When you and your kids need a break from the TV and iPad, there are plenty of indoor and outdoor activities to choose from.
Here are five of our favorite family-friendly options that you can explore the next time you — and your kids — are looking for an activity that doesn’t involve a screen.
Reading doesn’t have to be a solo activity. Reading aloud to your kids has been proven to help with their vocabulary, literacy, and cognitive development.
Get started with premade book lists available from Mesa County Libraries. Or, find books that relate to your family’s hobbies. For example, for families who like to go camping, there are books to get your kids excited for their next outdoor adventure.
When your children are old enough, they can read to you as well. For families with several children, let your kids take turns deciding which books to read together. You just might learn something about your child’s passions and interests from their selections.
Many public libraries offer online reading services, like e-book rentals, if you aren’t able to make it to the library. Some libraries even host year-round children's reading programs, so be sure to check your local library to see what’s available.
Board games, card games, and dice games are a great way to stimulate your kids’ brains and teach them something new. There are hundreds of game options, so you don’t have to repeat the same ones (unless your family has a favorite, of course).
Plenty of games involve teamwork, too. Puzzles are a fun option if you want an easy group activity that won’t result in intense competition.
You can also make up new games if you don’t have any board games in the house — your kids may even have some creative ideas of their own to try.
Autumn on the Western Slope means you can have sunny, warm weather or and then get snow and cooler temperatures.

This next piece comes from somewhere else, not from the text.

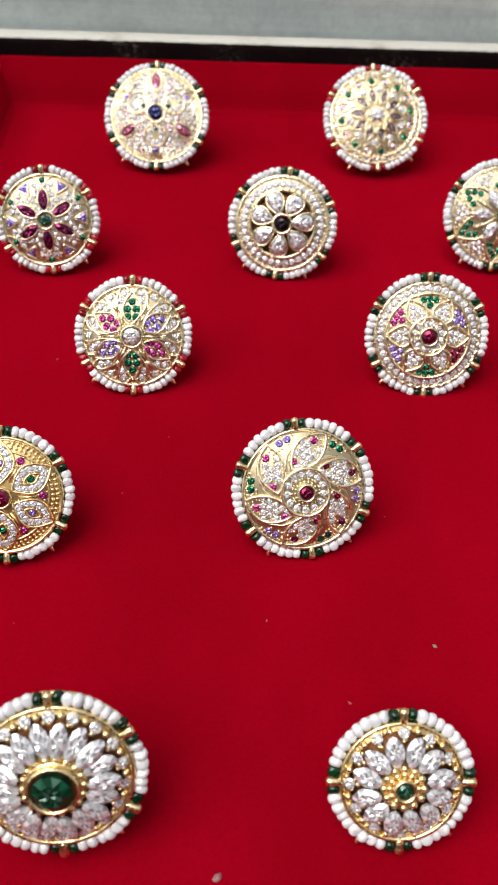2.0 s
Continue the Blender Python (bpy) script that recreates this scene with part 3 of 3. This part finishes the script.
def face_pinwheel(f):
    """Six leaflets in a curved six-pointed star of clear stones."""
    f.stone(0, 0, 0.085, "violet", lift=0.0005)
    f.along(circle(0.13, 24), 12, 0.032, "lilac", grains=0)
    f.wire(circle(0.175, 40), 0.0004, 0.0006)
    f.wire(circle(0.93, 72), 0.0003)
    star, small = [], []
    for k in range(6):
        t = 92 + 60 * k
        star += [polar(r, t + d) for r, d in ((0.93, 0), (0.88, 8), (0.825, 17), (0.76, 26), (0.685, 34), (0.60, 42), (0.77, 52))]
    f.wire(star, 0.0005, 0.0006)
    for k in range(6):
        a, t = 108 + 60 * k, 92 + 60 * k
        leaflet = leaf(a, 0.18, 0.64, 0.115, -8)
        f.wire(leaflet, 0.00042, 0.0006)
        small.append(leaflet)
        for r, d in ((0.29, -1), (0.405, -3), (0.515, -5)):
            f.stone(*polar(r, a + d), 0.058, "green" if k % 2 == 0 else "rose", grains=2)
        # curved wires and grains between the star and the rim, with two coloured stones
        c = "orange" if k % 2 == 0 else "lilac"
        f.stone(*polar(0.845, t + 42), 0.054, c, grains=3)
        f.stone(*polar(0.825, t + 50), 0.054, c, grains=3)
        for lift, d0, d1 in ((0.05, 14, 48), (0.105, 22, 44)):
            f.wire([polar(min(0.95, 0.93 - 0.0058 * (d0 + (d1 - d0) * j / 8) + lift), t + d0 + (d1 - d0) * j / 8) for j in range(9)], 0.00038, 0.0005, closed=False)
        f.grains_along([polar(min(0.94, 0.93 - 0.0058 * d + 0.08), t + d) for d in (16, 24, 32, 40)], 7, 0.00022, closed=False)
    f.along(shrink(star, 0.875, (0, 0)), 48, 0.05, "clear", grains=2, avoid=small)
    f.pave(star, 0.11, 0.047, "clear", margin=0.15, avoid=small)


def face_six_marquise(f):
    f.stone(0, 0, 0.125, "deepgreen", bezel=0.5, lift=0.0004)
    for k in range(6):
        a = 90 + 60 * k
        f.stone(*polar(0.44, a), 0.1, "plum", "marquise", a, 2.15, lift=0.0002, bezel=0.15)
        f.stone(*polar(0.87, a), 0.058, "green", grains=3)
        tri = [polar(0.98, a - 14), polar(0.74, a), polar(0.98, a + 14)]
        f.wire(tri, 0.00036, closed=False)
        b = a + 30
        f.stone(*polar(0.8, b), 0.125, "lilac", "tri", b + 180, 1.0, bezel=0.22)
        f.taken.append((*polar(0.93, b - 10), 0.08))
        f.taken.append((*polar(0.93, b + 10), 0.08))
    f.pave(circle(0.84, 48), 0.125, 0.053, "clear", margin=0.3)


def face_seven_pears(f):
    for k in range(7):
        a = 270 + 360 / 7 * k
        f.stone(*polar(0.44, a), 0.182, "clear", "pear", a, 1.18, lift=0.0001, bezel=0.12)
    f.stone(0, 0, 0.125, "black", bezel=0.55, lift=0.0002)
    f.wire(circle(0.69, 72), 0.0006, 0.0006)
    f.wire(circle(0.965, 96), 0.0007, 0.0005)
    f.along(circle(0.83, 96), 35, 0.0705, "clear", grains=2)
    f.grains_along(circle(0.735, 96), 72, 0.00018)
    f.grains_along(circle(0.925, 96), 90, 0.0002)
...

The great thing about the Western Slope is that there are plenty of outdoor activity options you and your family can still enjoy, no matter the weather:
Crafting, which can include simple options like coloring or more complex activities like origami, is a wonderful way to encourage your child’s creativity.
Many crafts can be done with basic household supplies, like paper and scissors, so this hobby doesn’t have to be expensive or stressful. Arts and crafts time can be educational, too. Try turning school-related work into a crafting activity, like making flashcards.
Who doesn’t love hobbies that result in delicious treats?
Teaching your kids how to bake and cook is something you can all do together, and it can help your children get comfortable in the kitchen. This can help prepare them for when they’re old enough to start cooking on their own, so this is a hobby that is both productive and delicious.